Record list »
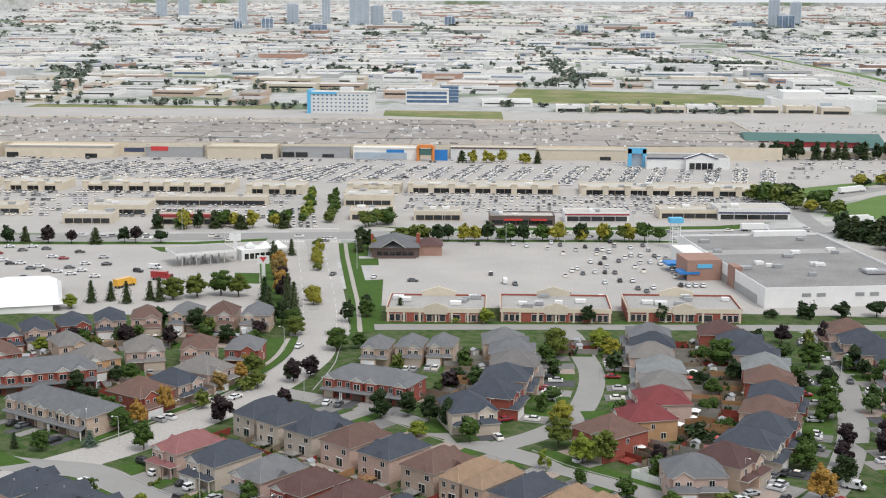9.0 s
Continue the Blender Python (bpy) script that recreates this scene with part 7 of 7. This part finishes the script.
* * *
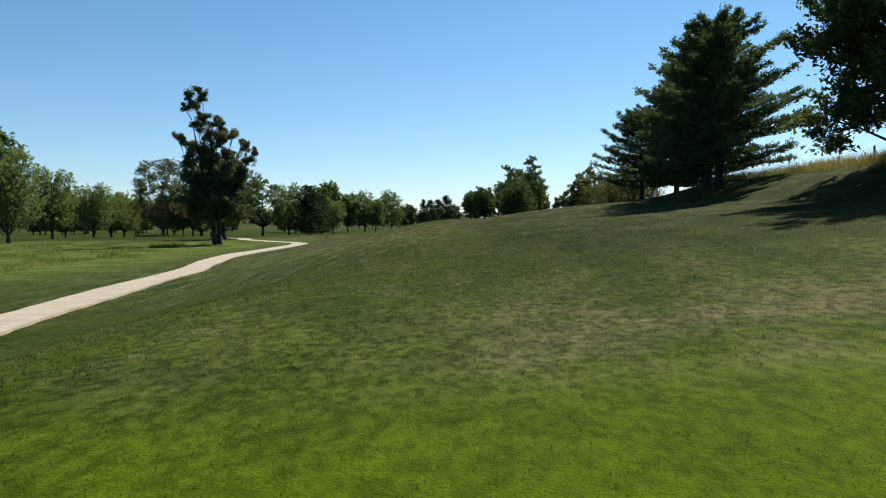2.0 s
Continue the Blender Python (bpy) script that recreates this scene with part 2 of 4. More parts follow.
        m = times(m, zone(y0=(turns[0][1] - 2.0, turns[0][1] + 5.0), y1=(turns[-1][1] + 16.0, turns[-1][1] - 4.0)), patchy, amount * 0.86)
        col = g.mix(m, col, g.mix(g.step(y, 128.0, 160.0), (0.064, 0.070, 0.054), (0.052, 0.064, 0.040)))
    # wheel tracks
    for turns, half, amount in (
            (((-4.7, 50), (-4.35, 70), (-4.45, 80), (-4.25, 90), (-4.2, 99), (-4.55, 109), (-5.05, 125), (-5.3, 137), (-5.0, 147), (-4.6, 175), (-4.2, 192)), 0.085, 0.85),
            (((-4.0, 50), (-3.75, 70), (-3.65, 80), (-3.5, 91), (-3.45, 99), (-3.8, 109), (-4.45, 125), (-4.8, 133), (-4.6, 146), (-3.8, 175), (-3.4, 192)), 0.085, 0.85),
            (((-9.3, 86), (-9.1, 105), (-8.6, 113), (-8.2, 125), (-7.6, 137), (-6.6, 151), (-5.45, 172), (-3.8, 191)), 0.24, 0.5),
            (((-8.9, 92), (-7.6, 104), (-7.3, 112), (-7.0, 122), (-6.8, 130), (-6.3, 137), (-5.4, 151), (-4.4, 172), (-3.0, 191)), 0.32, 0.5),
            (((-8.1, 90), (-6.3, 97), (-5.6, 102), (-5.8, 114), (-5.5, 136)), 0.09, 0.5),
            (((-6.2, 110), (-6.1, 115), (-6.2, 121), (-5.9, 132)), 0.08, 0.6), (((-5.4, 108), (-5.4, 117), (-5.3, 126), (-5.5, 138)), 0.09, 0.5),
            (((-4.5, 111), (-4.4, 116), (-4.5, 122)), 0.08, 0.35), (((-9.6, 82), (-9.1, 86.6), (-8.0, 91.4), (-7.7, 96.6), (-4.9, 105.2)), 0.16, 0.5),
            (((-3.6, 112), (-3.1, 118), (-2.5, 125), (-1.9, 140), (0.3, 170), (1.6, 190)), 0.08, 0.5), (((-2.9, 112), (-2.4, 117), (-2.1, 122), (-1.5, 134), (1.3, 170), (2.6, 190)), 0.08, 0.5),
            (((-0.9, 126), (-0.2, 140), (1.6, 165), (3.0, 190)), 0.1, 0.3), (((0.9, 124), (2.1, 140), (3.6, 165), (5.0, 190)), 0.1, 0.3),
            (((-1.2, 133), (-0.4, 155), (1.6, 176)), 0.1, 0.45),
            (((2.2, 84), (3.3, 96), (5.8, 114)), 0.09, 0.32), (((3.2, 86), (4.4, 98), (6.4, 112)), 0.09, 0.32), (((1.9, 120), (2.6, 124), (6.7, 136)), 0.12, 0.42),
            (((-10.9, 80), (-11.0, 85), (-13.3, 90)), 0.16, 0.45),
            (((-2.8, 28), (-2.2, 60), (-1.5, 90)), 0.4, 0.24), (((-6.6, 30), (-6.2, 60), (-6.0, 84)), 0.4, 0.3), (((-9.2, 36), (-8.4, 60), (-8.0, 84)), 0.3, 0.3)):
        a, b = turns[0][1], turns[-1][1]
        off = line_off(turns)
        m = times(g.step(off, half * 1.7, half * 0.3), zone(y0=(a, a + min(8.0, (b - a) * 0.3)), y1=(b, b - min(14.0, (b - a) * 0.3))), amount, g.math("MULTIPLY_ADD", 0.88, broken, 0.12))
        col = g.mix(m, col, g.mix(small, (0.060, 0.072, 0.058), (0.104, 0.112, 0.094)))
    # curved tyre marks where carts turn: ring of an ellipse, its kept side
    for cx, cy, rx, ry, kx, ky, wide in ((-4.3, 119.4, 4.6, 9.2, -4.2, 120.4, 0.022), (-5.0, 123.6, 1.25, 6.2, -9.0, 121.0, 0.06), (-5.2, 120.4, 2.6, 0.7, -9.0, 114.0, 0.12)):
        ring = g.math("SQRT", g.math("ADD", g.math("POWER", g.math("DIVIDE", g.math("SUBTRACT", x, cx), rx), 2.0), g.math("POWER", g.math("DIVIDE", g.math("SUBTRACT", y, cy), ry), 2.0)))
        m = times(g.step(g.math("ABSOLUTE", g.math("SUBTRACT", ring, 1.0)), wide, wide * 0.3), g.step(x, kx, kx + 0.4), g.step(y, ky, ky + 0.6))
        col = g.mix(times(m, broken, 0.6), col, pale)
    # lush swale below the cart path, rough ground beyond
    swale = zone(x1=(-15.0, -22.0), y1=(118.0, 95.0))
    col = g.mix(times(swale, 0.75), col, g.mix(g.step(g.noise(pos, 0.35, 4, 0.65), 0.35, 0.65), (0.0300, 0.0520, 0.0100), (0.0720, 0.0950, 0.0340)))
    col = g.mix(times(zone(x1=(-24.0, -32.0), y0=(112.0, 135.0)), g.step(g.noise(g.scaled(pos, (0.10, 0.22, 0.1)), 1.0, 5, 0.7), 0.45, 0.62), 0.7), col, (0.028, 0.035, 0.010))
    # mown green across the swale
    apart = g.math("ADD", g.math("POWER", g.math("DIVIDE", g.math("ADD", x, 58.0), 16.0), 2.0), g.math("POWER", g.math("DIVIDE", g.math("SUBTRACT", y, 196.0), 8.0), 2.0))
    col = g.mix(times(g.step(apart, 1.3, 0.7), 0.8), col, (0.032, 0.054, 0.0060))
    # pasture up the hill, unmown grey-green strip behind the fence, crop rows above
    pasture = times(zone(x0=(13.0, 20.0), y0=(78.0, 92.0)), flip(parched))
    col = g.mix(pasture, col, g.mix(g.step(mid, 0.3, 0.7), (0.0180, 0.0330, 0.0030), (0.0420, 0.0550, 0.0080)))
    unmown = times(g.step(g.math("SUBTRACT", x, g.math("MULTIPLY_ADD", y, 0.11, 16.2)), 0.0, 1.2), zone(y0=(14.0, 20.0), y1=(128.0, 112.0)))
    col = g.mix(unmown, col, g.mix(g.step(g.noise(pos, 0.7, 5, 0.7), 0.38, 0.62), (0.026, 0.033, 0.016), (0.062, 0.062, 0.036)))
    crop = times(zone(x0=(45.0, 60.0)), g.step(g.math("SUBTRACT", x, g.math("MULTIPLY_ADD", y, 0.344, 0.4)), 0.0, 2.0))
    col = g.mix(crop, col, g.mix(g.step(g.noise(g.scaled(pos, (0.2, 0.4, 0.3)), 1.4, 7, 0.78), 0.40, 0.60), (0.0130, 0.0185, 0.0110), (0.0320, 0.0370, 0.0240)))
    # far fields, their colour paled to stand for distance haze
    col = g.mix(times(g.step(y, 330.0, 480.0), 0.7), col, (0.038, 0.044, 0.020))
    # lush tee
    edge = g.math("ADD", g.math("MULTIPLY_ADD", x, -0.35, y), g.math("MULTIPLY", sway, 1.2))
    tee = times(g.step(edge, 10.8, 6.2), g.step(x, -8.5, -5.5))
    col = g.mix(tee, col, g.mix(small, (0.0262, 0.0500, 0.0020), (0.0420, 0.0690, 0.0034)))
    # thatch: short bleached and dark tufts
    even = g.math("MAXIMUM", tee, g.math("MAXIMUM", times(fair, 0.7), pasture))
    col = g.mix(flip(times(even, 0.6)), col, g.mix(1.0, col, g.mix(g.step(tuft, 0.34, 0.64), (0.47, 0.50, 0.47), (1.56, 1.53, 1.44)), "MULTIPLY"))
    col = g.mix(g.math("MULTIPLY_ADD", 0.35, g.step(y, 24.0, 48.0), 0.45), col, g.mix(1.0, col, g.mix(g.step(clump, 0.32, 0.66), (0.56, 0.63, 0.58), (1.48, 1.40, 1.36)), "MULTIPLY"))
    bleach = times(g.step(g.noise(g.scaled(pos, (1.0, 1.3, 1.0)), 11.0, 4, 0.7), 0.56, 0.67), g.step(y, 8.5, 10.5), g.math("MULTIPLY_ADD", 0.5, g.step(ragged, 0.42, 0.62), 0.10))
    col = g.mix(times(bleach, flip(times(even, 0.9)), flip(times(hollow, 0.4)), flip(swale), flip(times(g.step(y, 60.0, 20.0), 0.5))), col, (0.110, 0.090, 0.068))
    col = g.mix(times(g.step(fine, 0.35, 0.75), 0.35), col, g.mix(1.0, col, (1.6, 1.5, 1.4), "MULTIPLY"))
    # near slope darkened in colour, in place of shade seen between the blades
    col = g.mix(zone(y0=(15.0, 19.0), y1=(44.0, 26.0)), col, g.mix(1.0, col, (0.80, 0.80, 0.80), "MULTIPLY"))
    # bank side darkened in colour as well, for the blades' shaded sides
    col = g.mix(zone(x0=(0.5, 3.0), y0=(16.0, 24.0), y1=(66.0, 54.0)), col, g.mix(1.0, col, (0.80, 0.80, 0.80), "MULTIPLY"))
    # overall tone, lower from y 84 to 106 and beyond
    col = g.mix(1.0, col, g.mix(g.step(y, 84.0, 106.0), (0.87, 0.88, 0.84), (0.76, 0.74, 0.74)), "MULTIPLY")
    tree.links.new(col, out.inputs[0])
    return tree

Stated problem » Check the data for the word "Python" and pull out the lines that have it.

Reply to the exercise »
Continue the Blender Python (bpy) script that recreates this scene with part 7 of 7. This part finishes the script.
Continue the Blender Python (bpy) script that recreates this scene with part 2 of 4. More parts follow.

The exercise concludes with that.